Learning Effective Dynamics across Spatio-Temporal Scales of Complex Flows
Han Gao, Sebastian Kaltenbach, Petros Koumoutsakos
TL;DR
The paper tackles the challenge of simulating multiscale spatiotemporal dynamics in incompressible flows on unstructured meshes, where full-resolution CFD is too expensive. It introduces Graph-LED, which combines a graph neural network (GNN) encoder–decoder for spatial dimension reduction with a Transformer-based autoregressive temporal model to forecast reduced dynamics. The method maps the high-dimensional state $U_0$ to a latent $Z_0$, propagates for $n$ steps via the Transformer, and decodes back to $U_n$; training is decoupled for efficiency. Evaluations on flow past a cylinder at $Re=696$ and flow over a backward-facing step at $Re=5000$ show close agreement with high-fidelity simulations while delivering up to $900$-fold speedups, outperforming existing graph-based baselines on key metrics.
Abstract
Modeling and simulation of complex fluid flows with dynamics that span multiple spatio-temporal scales is a fundamental challenge in many scientific and engineering domains. Full-scale resolving simulations for systems such as highly turbulent flows are not feasible in the foreseeable future, and reduced-order models must capture dynamics that involve interactions across scales. In the present work, we propose a novel framework, Graph-based Learning of Effective Dynamics (Graph-LED), that leverages graph neural networks (GNNs), as well as an attention-based autoregressive model, to extract the effective dynamics from a small amount of simulation data. GNNs represent flow fields on unstructured meshes as graphs and effectively handle complex geometries and non-uniform grids. The proposed method combines a GNN based, dimensionality reduction for variable-size unstructured meshes with an autoregressive temporal attention model that can learn temporal dependencies automatically.
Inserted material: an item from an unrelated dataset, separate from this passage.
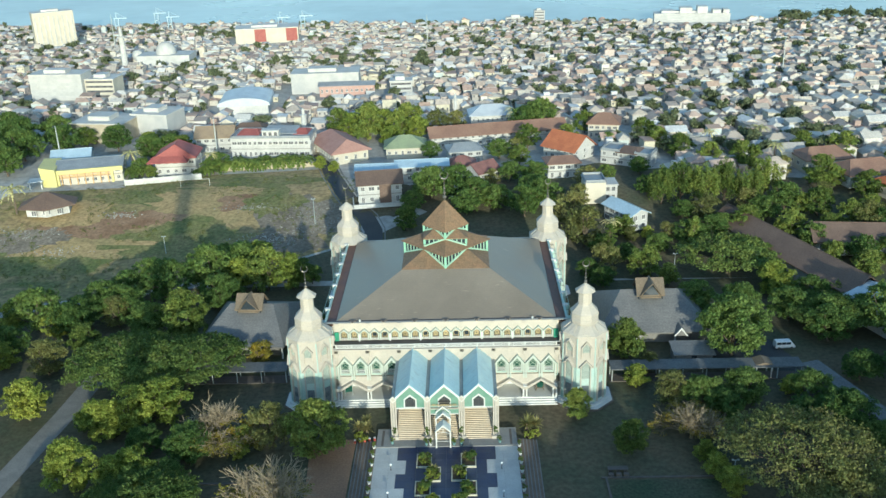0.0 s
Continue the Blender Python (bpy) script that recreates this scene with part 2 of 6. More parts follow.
# ---- building blocks ----
class Shape:
    """Collects vertices, faces and material slots of one mesh."""

    def __init__(self):
        self.v, self.f, self.m = [], [], []

    def poly(self, pts, slot=0):
        n = len(self.v)
        self.v.extend(tuple(p) for p in pts)
        self.f.append(tuple(range(n, n + len(pts))))
        self.m.append(slot)
        return self

    def solid(self, bottom, top, slot=0, caps=True):
        """Side faces between two rings of the same count, with both ends."""
        n, k = len(self.v), len(bottom)
        self.v.extend(tuple(p) for p in bottom)
        self.v.extend(tuple(p) for p in top)
        for i in range(k):
            j = (i + 1) % k
            self.f.append((n + i, n + j, n + k + j, n + k + i))
            self.m.append(slot)
        if caps:
            self.f.append(tuple(range(n + k - 1, n - 1, -1)))
            self.f.append(tuple(range(n + k, n + 2 * k)))
            self.m.extend((slot, slot))
        return self

    def box(self, x0, x1, y0, y1, z0, z1, slot=0):
        ring = ((x0, y0), (x1, y0), (x1, y1), (x0, y1))
        return self.solid([(x, y, z0) for x, y in ring], [(x, y, z1) for x, y in ring], slot)

    def along(self, profile, y0, y1, slot=0):
        """A profile of (x, z) drawn from y0 to y1 (anticlockwise seen from the front)."""
        return self.solid([(x, y1, z) for x, z in profile], [(x, y0, z) for x, z in profile], slot)

    def loft(self, rings, slot=0, ends=True):
        n, k = len(self.v), len(rings[0])
        for r in rings:
            self.v.extend(tuple(p) for p in r)
        for a in range(len(rings) - 1):
            for i in range(k):
                j = (i + 1) % k
                self.f.append((n + a * k + i, n + a * k + j, n + (a + 1) * k + j, n + (a + 1) * k + i))
                self.m.append(slot)
        if ends:
            self.f.append(tuple(range(n + k - 1, n - 1, -1)))
            self.f.append(tuple(range(n + (len(rings) - 1) * k, n + len(rings) * k)))
            self.m.extend((slot, slot))
        return self

    def tube(self, p, q, r0, r1, sides=6, slot=0):
        p, q = Vector(p), Vector(q)
        d = (q - p).normalized()
        u = d.orthogonal().normalized()
        w = d.cross(u)
        ring = [u * math.cos(6.28318 * i / sides) + w * math.sin(6.28318 * i / sides) for i in range(sides)]
        return self.solid([p + c * r0 for c in ring], [q + c * r1 for c in ring], slot)

    def ball(self, c, r, n=8, m=5, slot=0, squash=1.0):
        rings = []
        for i in range(m + 1):
            a = math.pi * (i / m - 0.5)
            rr = max(0.01, math.cos(a)) * r
            rings.append([(c[0] + rr * math.cos(6.28318 * k / n), c[1] + rr * math.sin(6.28318 * k / n), c[2] + r * squash * math.sin(a)) for k in range(n)])
        return self.loft(rings, slot)

    def data(self, name, mats, smooth=False):
        me = bpy.data.meshes.new(name)
        me.from_pydata(self.v, [], self.f)
        for m in mats if isinstance(mats, (list, tuple)) else (mats,):
            me.materials.append(m)
        if any(self.m):
            me.polygons.foreach_set("material_index", self.m)
        if smooth:
            me.polygons.foreach_set("use_smooth", [True] * len(self.f))
        me.update()
        return me


def thing(name, label, category, m=None, group="", kind=""):
    ob = tagged(new(name), label, category, group, kind)
    ob.matrix_basis = m or Matrix()
    return ob


def part(name, shape, mats, parent=None, label="", m=None, smooth=False):
    ob = new(name, shape.data(name, mats, smooth) if isinstance(shape, Shape) else shape)
    ob.parent = parent
    if m is not None:
        ob.matrix_basis = m
    return tagged(ob, label)


def structure(name, shape, mats, label, category):
    return tagged(part(name, shape, mats), label, category, "", "structure")


def octagon(apothem, z, cx=0.0, cy=0.0):
    r = apothem / math.cos(math.pi / 8)
    return [(cx + r * math.cos(math.pi / 8 + i * math.pi / 4), cy + r * math.sin(math.pi / 8 + i * math.pi / 4), z) for i in range(8)]


def square(h, z, cx=0.0, cy=0.0, hy=None):
    k = h if hy is None else hy
    return [(cx - h, cy - k, z), (cx + h, cy - k, z), (cx + h, cy + k, z), (cx - h, cy + k, z)]


def diamond(h, z, cx=0.0, cy=0.0):
    return [(cx, cy - h, z), (cx + h, cy, z), (cx, cy + h, z), (cx - h, cy, z)]


def pointed(w, z0, zs, zp):
    """The outline of a five-sided pointed window, from the bottom left, anticlockwise."""
    return [(-w, z0), (w, z0), (w, zs), (0, zp), (-w, zs)]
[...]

We evaluated the proposed approach on a suite of fluid dynamics problems, including flow past a cylinder and flow over a backward-facing step over a range of Reynolds numbers. The results demonstrate robust and effective forecasting of spatio-temporal physics; in the case of the flow past a cylinder, both small-scale effects that occur close to the cylinder as well as its wake are accurately captured.